Please join us in congratulating Linsho Kaku (aka deoxy) on his solo first-place win in our Bengali.AI Handwritten Grapheme Classification challenge! Read the winning solution here: 1st Place Solution with Code
Let’s meet Linsho!
Linsho, what would you like to share about yourself?
Linsho: I am a student in the Rio Yokota Laboratory at the Tokyo Institute of Technology. The main theme of the lab is high performance computing with advanced architectures including GPUs. We also deal with deep learning as one of its applications. I’m also an intern at Future Inc. working on an OCR task.
Did you have any prior experience or domain knowledge that helped you succeed in this competition?
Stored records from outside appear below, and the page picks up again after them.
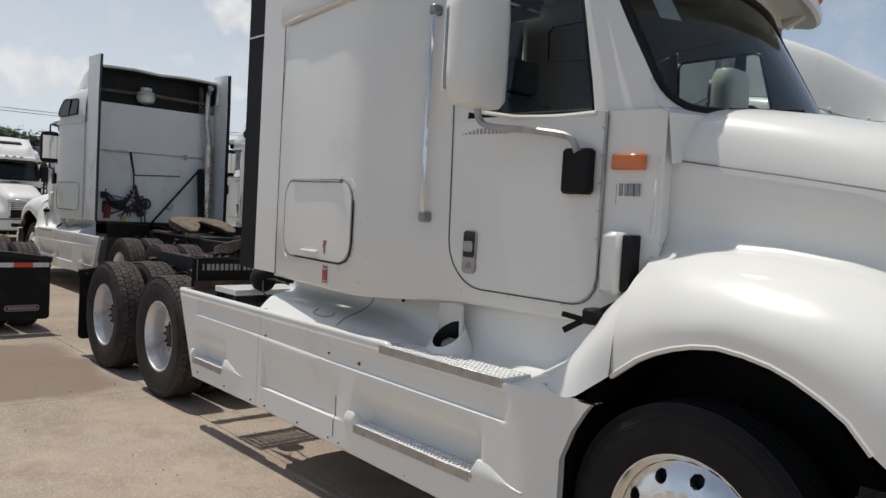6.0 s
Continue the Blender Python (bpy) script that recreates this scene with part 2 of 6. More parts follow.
EDGE = material("black_cast_steel", (0.012, 0.011, 0.010), 0.6, spread=0.5, scale=9, dirt=(0.036, 0.027, 0.021), dirt_at=(0.54, 0.74), dirt_scale=8, bump=0.3, bump_scale=40)
GRILLE = material("grille_chrome", (0.20, 0.185, 0.175), 0.28, metal=0.95, spread=0.1, scale=14)
# cabin trim; also the colour that darkens the hollow of the roof fairings
DARK = material("dark_trim_and_hollow_shade", (0.03, 0.031, 0.033), 0.7, spread=0.2, scale=5)
SEAT = material("dark_seat_cloth", (0.045, 0.05, 0.055), 0.9, spread=0.2, scale=14, bump=0.1, bump_scale=90)
PLATE = material("weathered_grey_plate", (0.050, 0.054, 0.058), 0.55, spread=0.35, scale=7, dirt=(0.10, 0.095, 0.09), dirt_at=(0.55, 0.8), dirt_scale=6, bump=0.1, bump_scale=30)
RUBBER_LINE = material("grey_rubber_line", (0.07, 0.07, 0.07), 0.6, spread=0.15, scale=20)
GASKET = material("black_gasket", (0.008, 0.008, 0.009), 0.55, spec=0.25, spread=0.1)
SEAM = material("grey_seam_filler", (0.20, 0.20, 0.19), 0.6, spread=0.2, scale=20)
HOSE_RED = material("red_air_hose", (0.22, 0.025, 0.025), 0.5, spread=0.1)
HOSE_BLUE = material("blue_air_hose", (0.03, 0.075, 0.28), 0.45, spread=0.1)
HOSE_PURPLE = material("dull_purple_hose", (0.07, 0.03, 0.06), 0.5, spread=0.1)
HOSE_GREEN = material("green_air_hose", (0.06, 0.16, 0.09), 0.45, spread=0.1)
HOSE_BLACK = material("black_coiled_hose", (0.02, 0.02, 0.022), 0.5, spread=0.1)
YELLOW = material("yellow_valve_knob", (0.65, 0.55, 0.06), 0.5, spread=0.1)
PAPER = material("white_paper", (0.75, 0.76, 0.75), 0.7, spread=0.05)
GLASS = glass_material("cab_glass", (0.74, 0.80, 0.78))
GLASS_DARK = glass_material("tinted_side_glass", (0.74, 0.80, 0.78))
MIRROR = material("mirror_glass", (0.9, 0.9, 0.9), 0.03, metal=1.0, spread=0.0)


# ---- mesh tools ----
class Shape:
    """Collects vertices and faces of one mesh."""

    def __init__(self):
        self.v, self.f, self.m, self.slot = [], [], [], 0

    def add(self, verts, faces):
        k = len(self.v)
        self.v += [tuple(p) for p in verts]
        self.f += [tuple(k + i for i in face) for face in faces]
        self.m += [self.slot] * len(faces)
        return self

    def box(self, x0, x1, y0, y1, z0, z1, c=0.004, turn=None):
        """A box with chamfered edges."""
        lo, hi = Vector((min(x0, x1), min(y0, y1), min(z0, z1))), Vector((max(x0, x1), max(y0, y1), max(z0, z1)))
        mid, half = (lo + hi) / 2, (hi - lo) / 2
        c = min(c, 0.45 * min(half))
        ids, verts = {}, []
        for sx in (-1, 1):
            for sy in (-1, 1):
                for sz in (-1, 1):
                    for axis in range(3):
                        p = [s * (h - (0 if axis == k else c)) for k, (s, h) in enumerate(zip((sx, sy, sz), half))]
                        ids[(sx, sy, sz, axis)] = len(verts)
                        verts.append(Vector(p))
        faces = []
        for axis in range(3):
            u, w = [k for k in range(3) if k != axis]
            for s in (-1, 1):
                loop = []
                for su, sw in ((-1, -1), (1, -1), (1, 1), (-1, 1)):
                    key = [0, 0, 0]
                    key[axis], key[u], key[w] = s, su, sw
                    loop.append(ids[(*key, axis)])
                faces.append(loop if (s > 0) == (axis != 1) else loop[::-1])
            for su in (-1, 1):
                for sw in (-1, 1):
                    a, b = [0, 0, 0], [0, 0, 0]
                    a[axis], b[axis] = -1, 1
                    a[u] = b[u] = su
                    a[w] = b[w] = sw
                    faces.append([ids[(*a, u)], ids[(*b, u)], ids[(*b, w)], ids[(*a, w)]])
        for sx in (-1, 1):
            for sy in (-1, 1):
                for sz in (-1, 1):
                    faces.append([ids[(sx, sy, sz, k)] for k in range(3)])
        fixed = []
        for face in faces:
            pts = [verts[i] for i in face]
            nor = (pts[1] - pts[0]).cross(pts[2] - pts[0])
            fixed.append(face if nor.dot(sum(pts, Vector())) > 0 else face[::-1])
        return self.add([mid + (turn @ p if turn else p) for p in verts], fixed)

    def rings(self, rings, closed=True, cap0=False, cap1=False):
        """A skin over rings of equally many points."""
        n, k = len(rings[0]), len(self.v)
        verts = [p for r in rings for p in r]
        faces, last = [], n if closed else n - 1
        for a in range(len(rings) - 1):
            for b in range(last):
                c = (b + 1) % n
                faces.append((a * n + b, a * n + c, (a + 1) * n + c, (a + 1) * n + b))
        if cap0:
            faces.append(tuple(range(n))[::-1])
        if cap1:
            faces.append(tuple((len(rings) - 1) * n + b for b in range(n)))
        return self.add(verts, faces)

    def tube(self, points, r, n=8, caps=True):
        pts = [Vector(p) for p in points]
        out, side = [], None
        for k, p in enumerate(pts):
            way = (pts[min(k + 1, len(pts) - 1)] - pts[max(k - 1, 0)]).normalized()
            if side is None:
                side = way.cross(Vector((0, 0, 1)) if abs(way.z) < 0.9 else Vector((1, 0, 0))).normalized()
            side = (side - way * side.dot(way)).normalized()
            up, rad = way.cross(side), r[k] if isinstance(r, (list, tuple)) else r
            out.append([p + rad * (math.cos(t) * side + math.sin(t) * up) for t in [2 * math.pi * i / n for i in range(n)]])
        return self.rings(out, True, caps, caps)

    def lathe(self, profile, centre, axis="y", n=32, sign=1):
        """Turns (radius, along) pairs round an axis through centre."""
        cx, cy, cz = centre
        out = []
        for r, a in profile:
            ring = []
            for i in range(n):
                t = 2 * math.pi * i / n
                u, w = r * math.cos(t), r * math.sin(t)
                ring.append({"y": (cx + u, cy + sign * a, cz + w), "x": (cx + sign * a, cy + u, cz + w), "z": (cx + u, cy + w, cz + sign * a)}[axis])
            out.append(ring)
        return self.rings(out, True)

    def ball(self, c, rx, ry=None, rz=None, n=12, rows=8, lo=-90.0):
        ry, rz = ry or rx, rz or rx
        out = []
        for k in range(rows + 1):
            a = radians(lo + (90 - lo) * k / rows)
            out.append([(c[0] + rx * math.cos(a) * math.cos(t) + 1e-6, c[1] + ry * math.cos(a) * math.sin(t), c[2] + rz * math.sin(a)) for t in [2 * math.pi * i / n for i in range(n)]])
        return self.rings(out, True, True, True)

    def prism(self, outline, axis, a, b):
        """An outline of (u, v) pairs in the plane across axis, drawn from a to b."""
        def at(u, v, d):
            return {"x": (d, u, v), "y": (u, d, v), "z": (u, v, d)}[axis]
        return self.rings([[at(u, v, a) for u, v in outline], [at(u, v, b) for u, v in outline]], True, True, True)

    def perforated(self, x0, x1, y0, y1, z, nx, ny, hole=0.55, deep=0.012):
        """A level plate with a grid of real holes."""
        dx, dy = (x1 - x0) / nx, (y1 - y0) / ny
        hx, hy = hole if isinstance(hole, tuple) else (hole, hole)
        for i in range(nx):
            for j in range(ny):
                cx, cy = x0 + (i + 0.5) * dx, y0 + (j + 0.5) * dy
                o = [(cx + sx * dx / 2, cy + sy * dy / 2) for sx, sy in ((-1, -1), (1, -1), (1, 1), (-1, 1))]
                h = [(cx + sx * dx / 2 * hx, cy + sy * dy / 2 * hy) for sx, sy in ((-1, -1), (1, -1), (1, 1), (-1, 1))]
                v = [(*p, z) for p in o] + [(*p, z + 0.003) for p in h] + [(*p, z - deep) for p in h]
                f = [(k, (k + 1) % 4, 4 + (k + 1) % 4, 4 + k) for k in range(4)] + [(4 + k, 4 + (k + 1) % 4, 8 + (k + 1) % 4, 8 + k) for k in range(4)]
                self.add(v, f)
        e = 0.004
        for a, b, c, d in ((x0 - e, x0, y0, y1), (x1, x1 + e, y0, y1), (x0 - e, x1 + e, y0 - e, y0), (x0 - e, x1 + e, y1, y1 + e)):
            self.box(a, b, c, d, z - 0.035 - deep, z + 0.001, 0.001)
        return self

    def mesh(self, name, mats, smooth=38, tidy=True):
        me = bpy.data.meshes.new(name)
        me.from_pydata(self.v, [], self.f)
        for m in mats if isinstance(mats, (list, tuple)) else [mats]:
            me.materials.append(m)
        me.polygons.foreach_set("material_index", self.m)
        if tidy:
            bm = bmesh.new()
            bm.from_mesh(me)
            bmesh.ops.remove_doubles(bm, verts=bm.verts, dist=1e-5)
            bmesh.ops.recalc_face_normals(bm, faces=bm.faces)
            bm.to_mesh(me)
            bm.free()
        if smooth:
            me.polygons.foreach_set("use_smooth", [True] * len(me.polygons))
            me.set_sharp_from_angle(angle=radians(smooth))
        me.update()
        return me


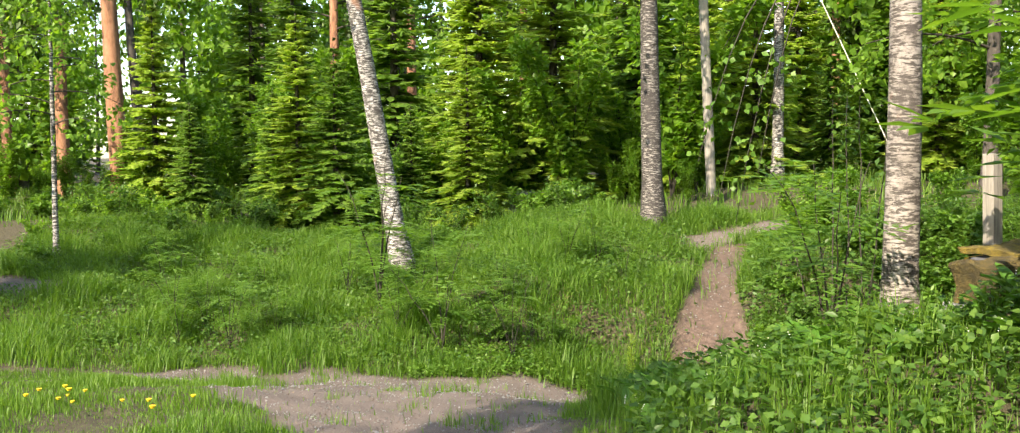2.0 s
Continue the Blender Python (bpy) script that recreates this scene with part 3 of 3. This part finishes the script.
# spruces
spruces = [spruce_tree("spruce_tree", "full green spruce with drooping branches down to the ground", 6.2, 1.75, "spruce", 21, 24, 10, 34, 0.36, group="spruces"),
           # paler needle colour carries the sunlight on the front of the wood
           spruce_tree("spruce_tree", "young spruce with yellow-green needles lightened as if sunlit", 6.6, 1.6, "spruce_light", 22, 26, 10, 36, 0.33, group="spruces"),
           spruce_tree("spruce_tree", "dark tall spruce among the trees", 11.0, 2.3, "spruce", 23, 26, 9, 22, 0.62, 0.02, group="spruces")]
first = [True, True, True]


def spruce_at(kind, x, y, turn, scale):
    m = put(x, y, turn, scale)
    if first[kind]:
        spruces[kind].matrix_basis = m
        first[kind] = False
        return spruces[kind]
    return copy_thing(spruces[kind], m)


for kind, x, y, s in ((1, -2.2, 22.6, 1.15), (1, -0.5, 23.0, 1.05), (1, 3.9, 25.5, 0.8), (0, -4.6, 19.0, 0.62), (1, -5.6, 19.6, 0.6), (1, -9.2, 20.4, 0.62), (1, -2.0, 19.8, 0.5), (0, -6.3, 20.0, 0.75), (0, -7.9, 19.4, 0.66), (0, -3.4, 20.6, 0.72), (1, 4.1, 22.3, 0.72), (1, 3.0, 23.5, 0.7),
                      (1, -2.6, 23.0, 0.8), (2, -5.0, 25.5, 0.8), (2, 1.5, 26.5, 1.0), (2, 3.0, 28.0, 1.1), (0, 6.2, 25.0, 0.8), (1, 8.5, 24.0, 0.75), (2, 9.0, 30.0, 1.0), (0, -10.2, 21.2, 0.6), (2, -8.5, 27.5, 0.9), (2, -12, 33, 1.0),
                      (1, 6.0, 29.0, 0.9), (0, 1.0, 24.5, 0.8)):
    spruce_at(kind, x, y, x * 131 + y * 17, s)

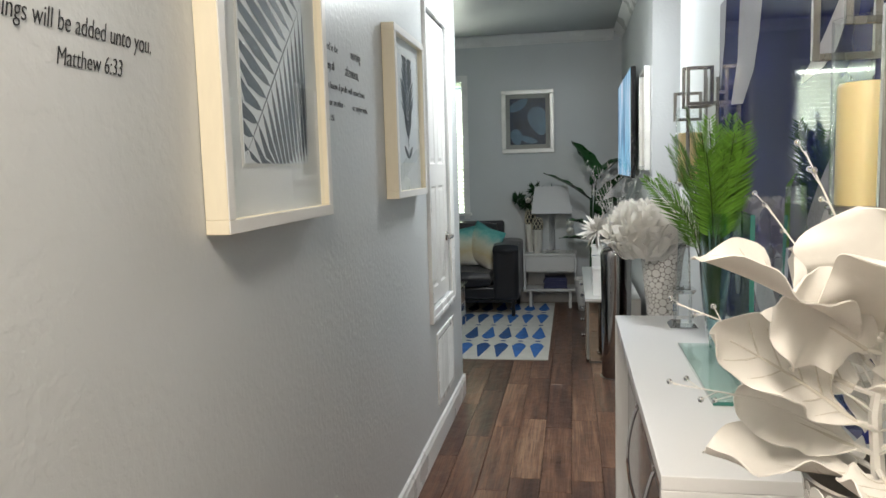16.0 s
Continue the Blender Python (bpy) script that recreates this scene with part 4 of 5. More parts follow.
    tulip((0.452, 1.292), [((0.430, 1.46), (0.565, 1.580), 0.130, 0.40, 0.7, (0.95,)), ((0.520, 1.36), (0.600, 1.490), 0.100, 0.42, 0.3, ()), ((0.383, 1.42), (0.475, 1.555), 0.060, 0.45, 0.9, (1, -0.8)),
                          ((0.393, 1.42), (0.430, 1.586), 0.018, 0.15, 0.9, (0.5,)), ((0.545, 1.37), (0.616, 1.523), 0.042, 0.50, 1.0, (0.9, -0.9, 0)), ((0.610, 1.295), (0.683, 1.442), 0.070, 0.62, 0.95, (-1, 0.6, -0.4))], 0.25)
    # leaves
    bm = bmesh.new()
    ribbon(bm, ((0.129, 1.205), (0.20, 1.19), (0.27, 1.165), (0.325, 1.13), (0.348, 1.08), (0.346, 1.02), (0.338, 0.93)), (0.003, 0.006, 0.009, 0.008, 0.007, 0.008, 0.006), y())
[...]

The experience of working on OCR tasks as an intern was a big advantage for me. The ease in which I was able to pre-process data and create models was thanks to my intern experience. I’ve never specialized in Few-Shot Learning, which has been a major factor in the scores of the top teams this time around. However, I think my knowledge of the paper, which was shared in the lab, made a big difference.
Let’s get a bit more technical
Did any past research or previous competitions inform your approach?
In addition, I often consulted Science Direct and other resources to achieve Few-Shot Learning.
Did you do any preprocessing?
No pre-processing, such as cropping or noise reduction, was done to the images. These processes did not improve recognition accuracy, but rather tended to reduce the amount of information needed. The disadvantages of cropping a smaller area than the required character area and erasing extra characters far outweigh the advantages of giving clean input.
What was your most important insight into the data?
The most essential task needed was not the classification of the three types of components per se, but the creation of a model that could recognize classes that were not given. The classification into three types of components was only a hint to solve this essential task. This is not to say the division into manually determined components is appropriate. Abstracting the structures that can appear in a character is more likely to improve the accuracy of classification of unknown classes.
This time, I used a method to generate font image characters from handwritten characters. This generation model is based on a style and style transformation model called CycleGAN. A series of models up to the font image classification model connected to this generative model can be considered as a handwritten character classification model. In such a view, the Font image generated by the generative model can be considered as a feature of the middle layer of this series of handwriting classification models.
It’s highly likely that each pixel of the font image, which is an intermediate feature, has generated the structure of the font image by observing a relatively narrow portion of the handwriting. This can be thought of as generating features of a more abstract character structure. I think being able to build this system was the biggest factor in my approach.
Which tools did you use?
I used Pytorch as a deep learning framework and Jupyter Notebook as an IDE.
What about your hardware setup?
I use some servers, which has 4 Tesla V100.
What was the run time of your winning solution?
CycleGAN takes the following time:
Training time: 4 Tesla V100 2.5 days
Prediction time : 40 min x 2(ensemble 2 model)
Apart from this, it took some time to work on the usual class classification models and so on.
Words of wisdom
OK, are you walking away with anything new as a result of this competition?
I gained new skills that will allow for a consistent approach to future challenges.
Any advice for those just getting started in data science?
Grandmaster’s common sense (or what seems most obvious) is not always the best to win.
Just for fun
If you could run a Kaggle competition, what problem would you want to pose to other Kagglers?
I’d like to propose a more practical OCR, that is, a task that is evaluated end-to-end from handwriting detection to recognition. (For example, something that aims at transcription and digitization of handwritten notes). I feel a general-purpose method of detection has not yet been established in spite of sufficient recognition accuracy. However, in the field of Object Detection, there are quite a variety of methods being considered, and I think there’s a lot of hope for active discussion and development.
Linsho Kaku is a Master Student at Tokyo Institute of Technology, supervised by Rio Yokota. His research interests include deep learning, image processing and optical character recognition.